The outlook from the topmost boulder of this Titans' cairn, for it looked like nothing else, was commanding, -valley, river, and mountain, but to me, as I have said, the Peak was mainly of

use as the conclusion of a walk through an enchanting Sierra forest; for I, no less than my fellows, have yet to outgrow the primitive need of ‘a place to go to,' even when I go mostly for what is to be enjoyed by the way.

So much for what might be more strictly accounted as climbs to the valley rim. More wearisome, perhaps, because quite as long, while without the counterbalancing stimulation which a mountain trail seems always, out of its own virtue, to communicate, were an indefinite number of jaunts to Inspiration Point (hateful name!) and into the forest a mile or two beyond. Precisely why I expended so much labor upon the long miles of this dusty uphill road, it might be troublesome to determine; but here, also, there were so many things to be looked at, and so many others to be hoped for, that the going thither about once in so many days grew little by little into something like a habit. Between the moist riverbanks and the dry hillside, what a procession of beautiful and interesting wild flowers the progress of the season led before me! And if many of them seemed to be the same as I had known in the East, they were certain to be the same with a difference: dogwood and azalea (azalea hedges by the mile); tall columbines and lilies; yellow violets and blue larkspurs; salmonberry and mariposa tulips; an odd-looking dwarf convolvulus, not observed elsewhere; the famous blood-red snowplant, which there was reported to be a heavy fine for picking; and whole gardens of tiny, high-colored, fairylike blossoms, kind after kind and color after color, growing mostly in separate parterres, 'ground-flowers in flocks,' and veritable gems for brightness, over which, in my ignorance, I could only stand and wonder.
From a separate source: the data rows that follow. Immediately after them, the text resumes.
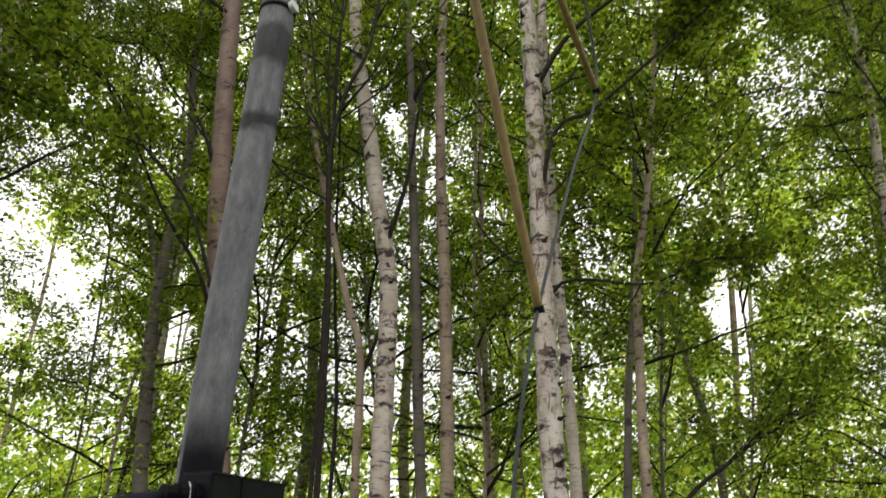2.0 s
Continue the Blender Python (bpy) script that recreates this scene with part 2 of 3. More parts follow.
def tube(path, sides, verts, faces, lumpy=0.0, flare=None):
    """Adds a tapering tube along rows of x, y, z, radius, with closed ends."""
    start = len(verts)
    side = Vector((1, 0, 0))
    for k, (x, y, z, r) in enumerate(path):
        a, b = path[max(0, k - 1)], path[min(len(path) - 1, k + 1)]
        ahead = Vector(b[:3] - a[:3]).normalized()
        if abs(ahead.dot(side)) > 0.95:
            side = Vector((0, 1, 0))
        across = (side - ahead * side.dot(ahead)).normalized()
        side = across
        up = ahead.cross(across)
        for s in range(sides):
            w = math.tau * s / sides
            rr = r
            if lumpy:
                rr *= 1 + lumpy * noise.noise(Vector((x * 3 + math.cos(w) * 1.2, y * 3 + math.sin(w) * 1.2, z * 5)))
            v = across * math.cos(w) * rr + up * math.sin(w) * rr
            verts.append((x + v.x, y + v.y, z + v.z))
    n = len(path)
    for k in range(n - 1):
        for s in range(sides):
            a, b = start + k * sides + s, start + k * sides + (s + 1) % sides
            faces.append((a, b, b + sides, a + sides))
    faces.append(tuple(start + s for s in reversed(range(sides))))
    faces.append(tuple(start + (n - 1) * sides + s for s in range(sides)))


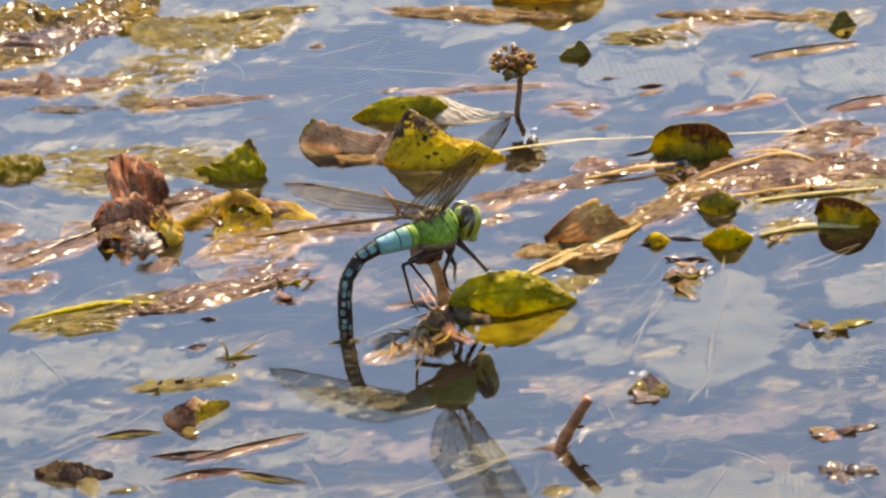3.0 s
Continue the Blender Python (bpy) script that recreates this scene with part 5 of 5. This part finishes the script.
awash("weed_strap", "far reddish weed stem in the water", WEED, ((-0.0018, 0.1607, -0.0004), (0.0199, 0.1565, -0.0002), (0.0378, 0.1513, -0.0002), (0.0558, 0.1484, -0.0004)), 0.0086, 0.0014, dew=19)
awash("weed_strap", "thick golden-brown wet weed roll", ROLL, ((-0.1481, 0.2754, 0.0000), (-0.1255, 0.2721, 0.0000), (-0.1029, 0.2723, 0.0000), (-0.0728, 0.2757, 0.0000)), 0.03, 0.0060, dew=50)
# a separate, darker strap laid along the near side of the roll
awash("weed_strap", "dark wet weed strap along the near side of the weed roll", DARK, ((-0.1480, 0.2590, 0.0000), (-0.1255, 0.2557, 0.0000), (-0.1030, 0.2570, 0.0000), (-0.0862, 0.2580, 0.0000)), 0.0260, 0.0040, dew=40)
awash("weed_strap", "yellow-brown weed edge awash", ROLL, ((-0.1478, 0.2415, 0.0000), (-0.1273, 0.2389, 0.0000), (-0.1069, 0.2398, 0.0000)), 0.020, 0.0030, dew=16)
awash("weed_strap", "olive weed tangle afloat far off", WEED_GREEN, ((-0.0731, 0.2548, -0.0001), (-0.0507, 0.2541, 0.0002), (-0.0208, 0.2534, -0.0000)), 0.0100, 0.0030, dew=10)
awash("weed_strap", "thin tan weed tangle afloat far off", WEED_TAN, ((-0.0059, 0.2508, -0.0001), (0.0267, 0.2276, 0.0002), (0.0594, 0.2153, -0.0000)), 0.0110, 0.0028, dew=10)
awash("weed_strap", "brown weed tangle afloat far off", WEED_TAN, ((0.0847, 0.2054, -0.0001), (0.1029, 0.2015, 0.0002), (0.1241, 0.1899, -0.0000), (0.1495, 0.1857, -0.0001)), 0.0090, 0.0026, dew=12)
strap("weed_strap", "wet dark stem beside the brown leaf", DARK, ((-0.0637, 0.0581, -0.0001), (-0.0410, 0.0487, -0.0002), (-0.0305, 0.0493, -0.0002)), 0.004, 0.0012, lumps=0.3, dew=7)


# ---- twig, spike, stalk, seed ----
def twig():
    ob = thing("twig", "short broken reddish-brown twig sticking out of the water", "twig", Matrix.Translation((*(0.0344, -0.1701), 0.0)))
    base = Vector((*(0.0344, -0.1701), 0.0))
    bm = bmesh.new()
    tip = Vector((0.0444, -0.1700, 0.0145))
    pts = [base + Vector((-0.002, -0.004, -0.006)), base, base * 0.55 + tip * 0.45 + Vector((0, 0, 0.0006)), tip]
    tube(bm, [p - base for p in curve_points(pts, 14)], [0.0019 - 0.0005 * abs(i - 6) / 8 + 0.0002 * math.sin(i * 2.1) for i in range(14)], 9)
    part("stick", bm, TWIG, ob)
    bm = bmesh.new()
    p = (base + tip) / 2 - base
    tube(bm, [p, p + Vector((0.0016, 0, -0.0012)), p + Vector((0.003, 0, -0.001))], [0.0009, 0.0007, 0.0003], 7)
    part("side_knot", bm, DARK, ob, "dark knot")


twig()
flat_leaf("dry_leaf", "brown leaf at the foot of the twig", WEED, (0.0322, -0.1685, 0.0116, -0), 0.006, 0.0014, dew=4)


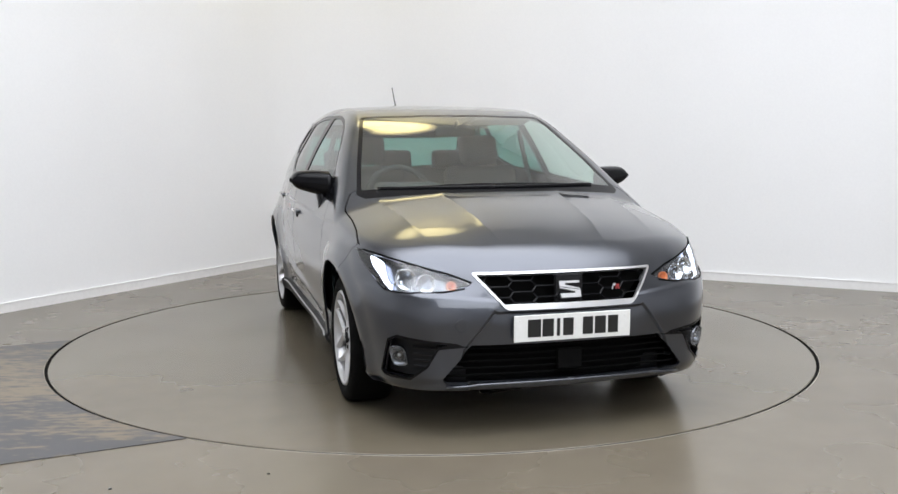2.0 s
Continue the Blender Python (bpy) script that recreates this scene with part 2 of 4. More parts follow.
side_section = curve((.10, .72), (.17, .785), (.215, .826), (.25, .838), (.33, .846), (.42, .858), (.55, .869), (.67, .869),
                     (.77, .863), (.835, .860), (.852, .855), (.90, .840), (.95, .822), (.985, .805), (1.01, .792), (1.10, .748),
                     (1.20, .694), (1.30, .633), (1.36, .594), (1.45, .53))
side_plan_low = curve((-2.1, -.22), (-1.85, -.105), (-1.6, -.035), (-1.28, .012), (-.9, -.006), (0, 0), (.8, 0), (1.28, .016),
                      (1.55, -.012), (1.75, -.06), (2.0, -.16))
side_plan_high = curve((-2.1, -.26), (-1.85, -.13), (-1.55, -.05), (-1.2, -.016), (-.8, -.008), (0, 0), (.6, -.008), (1.0, -.03),
                       (1.3, -.058), (1.5, -.078), (1.75, -.12), (2.0, -.20))
door_crease = curve((-1.0, .335), (-.82, .343), (-.04, .393), (.2, .404), (.44, .437), (.86, .513), (1.1, .56))
shoulder = curve((-1.62, .765), (-1.45, .795), (-1.06, .832), (-.88, .827), (-.3, .846), (.5, .868), (1.15, .935), (1.46, .946), (1.9, .95))
bonnet_line = curve((-2.12, .698), (-2.05, .722), (-1.94, .766), (-1.75, .838), (-1.53, .896), (-1.30, .940), (-1.12, .972), (-.9, 1.00))
screen_line = curve((-1.3, .905), (-1.165, .975), (-1.047, 1.035), (-.756, 1.186), (-.434, 1.334), (-.223, 1.394), (-.05, 1.419),
                    (.125, 1.434), (.468, 1.441), (.807, 1.430), (1.143, 1.404), (1.342, 1.378), (1.56, 1.345), (1.8, 1.30))
front_section = curve((.10, -1.98), (.17, -2.03), (.215, -2.07), (.26, -2.085), (.35, -2.083), (.46, -2.088), (.54, -2.075), (.62, -2.045),
                      (.68, -2.012), (.74, -1.965), (.85, -1.87))
rear_section = curve((.15, 1.86), (.25, 1.91), (.33, 1.93), (.45, 1.935), (.56, 1.945), (.63, 1.968), (.672, 1.964), (.70, 1.937),
                     (.76, 1.922), (.85, 1.912), (.93, 1.878), (1.0, 1.838), (1.06, 1.793), (1.15, 1.698), (1.29, 1.530), (1.4, 1.39))


def half_width(y, z):
    zz = z - .047 * np.clip(y, -1.6, 1.5) * ramp(z, .55, .85)
    w = ramp(z, .6, .95)
    x = side_section(zz) + (1 - w) * side_plan_low(y) + w * side_plan_high(y)
    c = z - door_crease(y)
    fade = ramp(y, -.95, -.3) * (1 - ramp(y, .70, .95))
    x = x + fade * (np.where(c > 0, -.009 * ramp(c, 0, .06) * (1 - ramp(c, .08, .26)), -.020 * ramp(-c, -.02, .05)) + .006)
    for yw in (-1.282, 1.282):
        r = np.hypot(y - yw, z - .30)
        x = x + .013 * np.exp(-((r - .395) / .05) ** 2) * (z > .1)
    step = z - shoulder(y)
    keep = ramp(y, -1.62, -1.40) * (1 - .75 * ramp(y, .45, .85) * (1 - ramp(y, 1.0, 1.25)))
    x = x - keep * .010 * (1 - ramp(step, -.014, .014)) * np.exp(np.minimum(step, 0) / .055)
    ledge = .262 + .022 * y
    x = x + .022 * (1 - ramp(z, ledge - .006, ledge + .007)) * ramp(y, -1.0, -.93) * (1 - ramp(y, .9, 1.0))
    return x


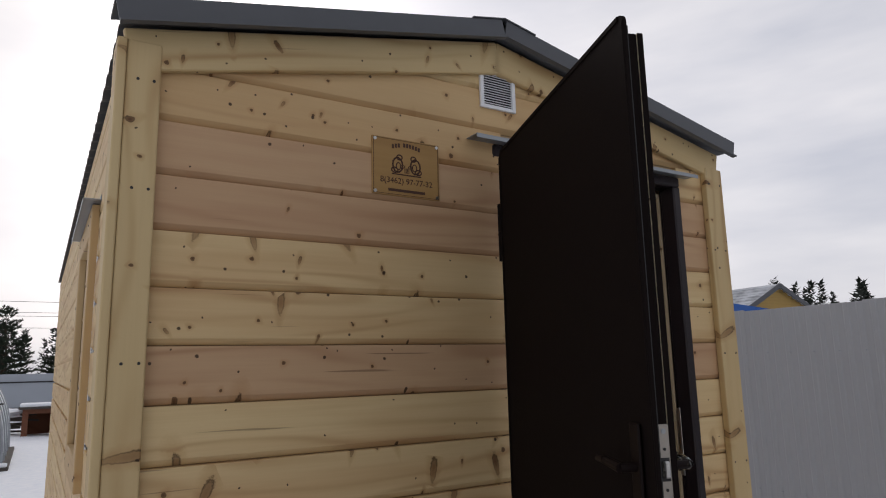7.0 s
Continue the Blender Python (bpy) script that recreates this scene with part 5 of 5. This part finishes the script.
for z in (8.6, 9.8, 11.2, 12.6):
    cable_run("power_line", (-30, 77, z), (78, 28, z + 1.2 - 1.2), 1.4, 0.013, "thin dark overhead cable far away")
power_poles()
for z in (4.3, 4.95, 5.15, 5.75):
    cable_run("power_line", (-41, -40, z), (-41, 40, z), 0.05, 0.013, "thin dark overhead cable beyond the far fence")
for y in (-40, 40):
    root = tagged(thing("utility_pole", pose(-41, y, 0)), "distant wooden power pole", "utility pole", "far power poles")
    part("pole", rod(bmesh.new(), (0, 0, -0.5), (0, 0, 6.0), 0.13, 0.1), BARK, root)


# ---- neighbouring buildings ----
YELLOW_WALL = plain("yellow_timber_wall", (0.42, 0.27, 0.08), 0.7, spots=0.2, scale=2)
DARK_WALL = plain("dark_timber_wall", (0.06, 0.042, 0.03), 0.8, spots=0.25, scale=3)
BUFF_WALL = plain("buff_brick_wall", (0.30, 0.24, 0.16), 0.85, spots=0.2, scale=3)


def roof_snow_material():
    m, nt, bsdf = material("snow_dusted_tiles")
    co = local(nt)
    n = noise_tex(nt, co, 1.5, 5)
    nt.links.new(blend(nt, ramp(nt, n, [(0.35, 0.35), (0.6, 0.9)]), (0.10, 0.115, 0.13), (0.6, 0.62, 0.66)), bsdf.inputs["Base Color"])
    bsdf.inputs["Roughness"].default_value = 0.6
    return m


DUSTED = roof_snow_material()


def house(name, apex, length, half, eave_drop, axis_deg, wall_mat, roof_mat, label, ribs=0.0, window=False):
    """A gabled house. apex: the top of the front gable; the ridge runs back from it along local -x."""
    ax, ay, az = apex
    root = tagged(thing(name, pose(ax, ay, 0, 0, 0, axis_deg)), label, "house")
    ez, hw = az - eave_drop, half * 0.88
    bm = bmesh.new()
    wz = az - eave_drop * 0.88 - 0.06
    pts = [(-hw, -0.3), (hw, -0.3), (hw, wz), (0, az - 0.08), (-hw, wz)]
    A, B = [bm.verts.new((-0.25, y, z)) for y, z in pts], [bm.verts.new((-length + 0.25, y, z)) for y, z in pts]
    bm.faces.new(A), bm.faces.new(B[::-1])
    for k in range(5):
        bm.faces.new((A[k], B[k], B[(k + 1) % 5], A[(k + 1) % 5]))
    bmesh.ops.recalc_face_normals(bm, faces=bm.faces[:])
    part("wall", bm, wall_mat, root)
    z = 0.2
    if wall_mat is not DARK_WALL:
        bl = bmesh.new()
        while z < az - 0.3:
            y = hw if z < wz else hw * (az - 0.08 - z) / (az - 0.08 - wz)
            box(bl, -0.25, -0.225, -y + 0.02, y - 0.02, z, z + 0.13, 0.01)
            z += 0.15
        part("cladding", bl, wall_mat, root)
    for s in (-1, 1):
        bm = bmesh.new()
        n = int(length / 0.3) if ribs else 1
        sl = math.hypot(half, eave_drop)
        nr = int(sl / 0.35) if ribs else 1
        for i in range(n):
            for j in range(nr):
                x0, x1 = -length * i / n, -length * (i + 1) / n
                t0, t1 = j / nr, (j + 1) / nr
                q = []
                for x, t, up in ((x0, t0, 0.03), (x1, t0, 0.03), (x1, t1, 0.06), (x0, t1, 0.06)):
                    q.append((x, s * half * t, az - eave_drop * t + up * (1 if ribs else 0.6)))
                top = [bm.verts.new(p) for p in q]
                low = [bm.verts.new((p[0], p[1], p[2] - 0.06)) for p in q]
                bm.faces.new(top), bm.faces.new(low[::-1])
                for k in range(4):
                    bm.faces.new((top[k], low[k], low[(k + 1) % 4], top[(k + 1) % 4]))
        bmesh.ops.recalc_face_normals(bm, faces=bm.faces[:])
        part("roof", bm, roof_mat, root)
        bm = bmesh.new()
        a = math.degrees(math.atan2(eave_drop, half))
        box(bm, 0, sl, -0.02, 0.02, -0.16, 0.06)
        part("bargeboard", bm, ROOF_GREY, root, m=Matrix.Translation((0.03, 0, az)) @ pose(0, 0, 0, 0, 0, 90 * s) @ pose(0, 0, 0, 0, a, 0))
    if window:
        w = part("window", boxed(-0.26, -0.2, -0.55, 0.55, wz - 0.9, wz + 0.3, bevel=0.02), PVC, root, "attic window")
        part("pane", boxed(-0.21, -0.19, -0.45, 0.45, wz - 0.8, wz + 0.2), SMOKED, w)
    return root


house("house", (-16.7, 34.0, 5.2), 9.0, 2.3, 1.15, -5, YELLOW_WALL, DUSTED, "far yellow timber house with snow-dusted tile roof", ribs=1)
house("house", (-15.0, 20.0, 5.5), 7.0, 2.4, 1.3, 0, BUFF_WALL, ROOF_GREY, "far buff house with a dark gable roof")
house("house", (-7.8, -29.0, 5.0), 9.0, 4.2, 2.1, 90, BUFF_WALL, DUSTED, "buff timber house with a snowy gable roof across the yard", window=True)


def blue_shed():
    root = tagged(thing("shed", pose(-7.55, 14.34, 0)), "neighbouring shed with a bright blue sheet roof", "shed")
    c = [(0, 0, 3.02), (-1.0, 3.0, 3.2), (2.1, 3.7, 2.45), (3.1, 0.7, 2.28)]
    bm = bmesh.new()
    top, low = [bm.verts.new(p) for p in c], [bm.verts.new((p[0], p[1], p[2] - 0.05)) for p in c]
    bm.faces.new(top), bm.faces.new(low[::-1])
    for k in range(4):
        bm.faces.new((top[k], low[k], low[(k + 1) % 4], top[(k + 1) % 4]))
    bmesh.ops.recalc_face_normals(bm, faces=bm.faces[:])
    part("roof", bm, BLUE_METAL, root)
    bm = bmesh.new()
    w = [(0.25, 0.35), (-0.65, 2.8), (1.95, 3.4), (2.8, 0.9)]
    tz = [2.9, 3.05, 2.4, 2.25]
    lo, hi = [bm.verts.new((x, y, -0.2)) for x, y in w], [bm.verts.new((x, y, z)) for (x, y), z in zip(w, tz)]
    bm.faces.new(hi), bm.faces.new(lo[::-1])
    for k in range(4):
        bm.faces.new((lo[k], lo[(k + 1) % 4], hi[(k + 1) % 4], hi[k]))
    bmesh.ops.recalc_face_normals(bm, faces=bm.faces[:])
    part("wall", bm, DARK_WALL, root)
    root = tagged(thing("annexe", pose(-9.6, 17.4, 0)), "low flat-roofed annexe with snow and a stove pipe", "annexe")
    part("wall", boxed(-2.2, 0.5, -3.2, 1.6, -0.2, 2.4), DARK_WALL, root)
    part("roof", boxed(-2.4, 0.7, -3.4, 1.8, 2.4, 2.5, bevel=0.02), ROOF_GREY, root)
    part("roof_snow", boxed(-2.38, 0.68, -3.38, 1.78, 2.5, 2.6, bevel=0.04, seg=2), SNOW, root, "snow on the roof")
    pipe = part("stove_pipe", rod(bmesh.new(), (0.42, 1.25, 2.55), (0.42, 1.25, 4.02), 0.1, n=14), ROOF_GREY, root, "dark metal stove pipe")
    bm = bmesh.new()
    lathe(bm, [(0.17, 4.16), (0.16, 4.18), (0.0, 4.27)], Matrix.Translation((0.42, 1.25, -0.1)), n=14)
    rod(bm, (0.42, 1.25, 4.0), (0.42, 1.25, 4.1), 0.03)
    part("rain_cap", bm, ROOF_GREY, pipe)


blue_shed()


def greenhouse():
    root = tagged(thing("greenhouse", pose(-13.0, 1.5, 0.0)), "arched greenhouse of frosted polycarbonate on a timber base", "greenhouse")
    R, H, L = 1.42, 2.1, 4.0
    arc = [(R * math.cos(math.pi * k / 24), H * max(0.0, math.sin(math.pi * k / 24)) ** 0.75) for k in range(25)]
    vs = [(0, y, z) for y, z in arc] + [(-L, y, z) for y, z in arc]
    part("skin", raw_mesh("skin", vs, [(k, k + 1, 26 + k, 25 + k) for k in range(24)], POLY, True), None, root)
    bm = bmesh.new()
    bm.faces.new([bm.verts.new((-0.01, y, z)) for y, z in arc])
    part("end_panel", bm, POLY, root)
    for x in (0.0, -1.0, -2.0, -3.0, -4.0):
        bm = bmesh.new()
        for (y0, z0), (y1, z1) in zip(arc, arc[1:]):
            rod(bm, (x, y0, z0), (x, y1, z1), 0.025, n=6)
        part("rib", bm, ZINC, root, "galvanised arched rib")
    part("crossbar", boxed(0.0, 0.03, -1.38, 1.38, 1.18, 1.21), BLACK, root)
    part("base", boxed(-L, 0.2, -R - 0.06, R + 0.12, -0.1, 0.06, bevel=0.01), GREY_WOOD, root, "snowy timber base")
    part("snow_ledge", boxed(0.03, 0.2, -R, R + 0.1, 0.06, 0.13, bevel=0.03, seg=2), SNOW, root)


greenhouse()


def west_fence():
    root = tagged(thing("far_fence", pose(-30, 0, 0)), "far pale fence with dark posts and rails", "fence")
    part("panel", boxed(0, 0.03, -25, 20, 0.25, 1.75), FAR_FENCE, root)
    part("kerb", boxed(0.0, 0.05, -25, 20, -0.1, 0.25), CONCRETE, root)
    for z in (0.38, 1.4):
        part("rail", boxed(0.03, 0.07, -25, 20, z, z + 0.05), BLACK, root)
    pm = mesh_of("post", boxed(0.07, 0.14, -0.04, 0.04, 0.0, 1.6), BLACK)
    for k in range(15):
        part("post", pm, None, root, m=pose(0, 1.95 - 20 + 2.5 * k - 0.0, 0))


FAR_FENCE = plain("far_fence_paint", (0.36, 0.39, 0.43), 0.6, spots=0.08, scale=2)
west_fence()


def kennel():
    root = tagged(thing("dog_kennel", pose(-20.5, 3.55, 0)), "small brown wooden dog kennel in the snow", "kennel")
    bm = bmesh.new()
    box(bm, -0.9, 0, -0.45, -0.3, 0, 0.75), box(bm, -0.9, 0, 0.3, 0.45, 0, 0.75), box(bm, -0.9, -0.02, -0.3, 0.3, 0.62, 0.75), box(bm, -0.9, -0.86, -0.3, 0.3, 0, 0.62)
    part("body", bm, RED_TIMBER, root)
    part("roof", boxed(-1.0, 0.12, -0.55, 0.55, 0.751, 0.81, bevel=0.01), GREY_WOOD, root)
    part("roof_snow", boxed(-0.98, 0.1, -0.53, 0.53, 0.81, 0.9, bevel=0.035, seg=2), SNOW, root, "snow on the roof")
    root = tagged(thing("wood_heap", pose(-21.5, 2.5, 0)), "heap of dark scrap timber under snow", "scrap heap")
    rng = random.Random(3)
    for k in range(9):
        part("plank", boxed(-0.6, 0.6, -0.09, 0.09, -0.03, 0.03, bevel=0.006), GREY_WOOD, root, m=pose(rng.uniform(-0.2, 0.2), rng.uniform(-0.5, 0.5), 0.1 + 0.06 * k, rng.uniform(-20, 20), rng.uniform(-12, 12), rng.uniform(50, 130)))
    bm = bmesh.new()
    bmesh.ops.create_icosphere(bm, subdivisions=3, radius=1)
    for v in bm.verts:
        k = 1 + 0.35 * noise.noise(v.co * 2)
        v.co = Vector((v.co.x * 0.6, v.co.y * 0.75, v.co.z * 0.16)) * k + Vector((0, 0, 0.62))
    part("snow_cap", bm, SNOW, root, "lumpy snow cap")


kennel()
Of birds, as compared with plants, the walk might offer little in the line of

novelty, but such as it did offer, taking old and new together, they were always enough to keep a man alive: a pair of golden eagles, for instance, soaring in the blue,—a display of aviation, as we say in these progressive days, fitted to provoke the most earthbound spirit to envy; a pair of violet-green swallows, loveliest of the swallow tribe, never so busy, hastening in and out of an old woodpecker's hole in a stunted wayside oak; tiny hummingbirds, of course, by name Calliope, wearing the daintiest of fan-shaped, cherry-colored gorgets, true mountaineers, every soul of them, fearless of frost and snow, if only the manzanita bells would hold out; and, in particular, a sooty grouse, who nearly put my neck out of joint before after a good half-hour, at least I finally caught sight of him as he hitched about in his leafy hidingplace near the top of a tall pine tree, complaining by the hour. Boom, boom, boom, boo-boom, boom, boom, so the measure ran, with that odd grace note invariably preceding the fourth syllable, as if it were a point of conscience with the performer that it should stand just there and nowhere else. A forlorn, moping kind of amorous ditty, it sounded to me; most unmusical, most melancholy, though perhaps I had no call to criticize.

Hark, from the pines a doleful sound,
My ears attend the cry,

my old-fashioned, orthodox memory fell to repeating, while the hollow, sepulchral notes grew fainter and fainter with distance as I walked away. Yet I might appropriately enough have envied the fellow his altitudinous position, if nothing else, remembering how grand and almost grown-up a certain small Massachusetts boy used to feel as he surveyed the world from a perch not half so exalted, in what to his eyes was about the tallest pine tree in the world, up in his father's pasture.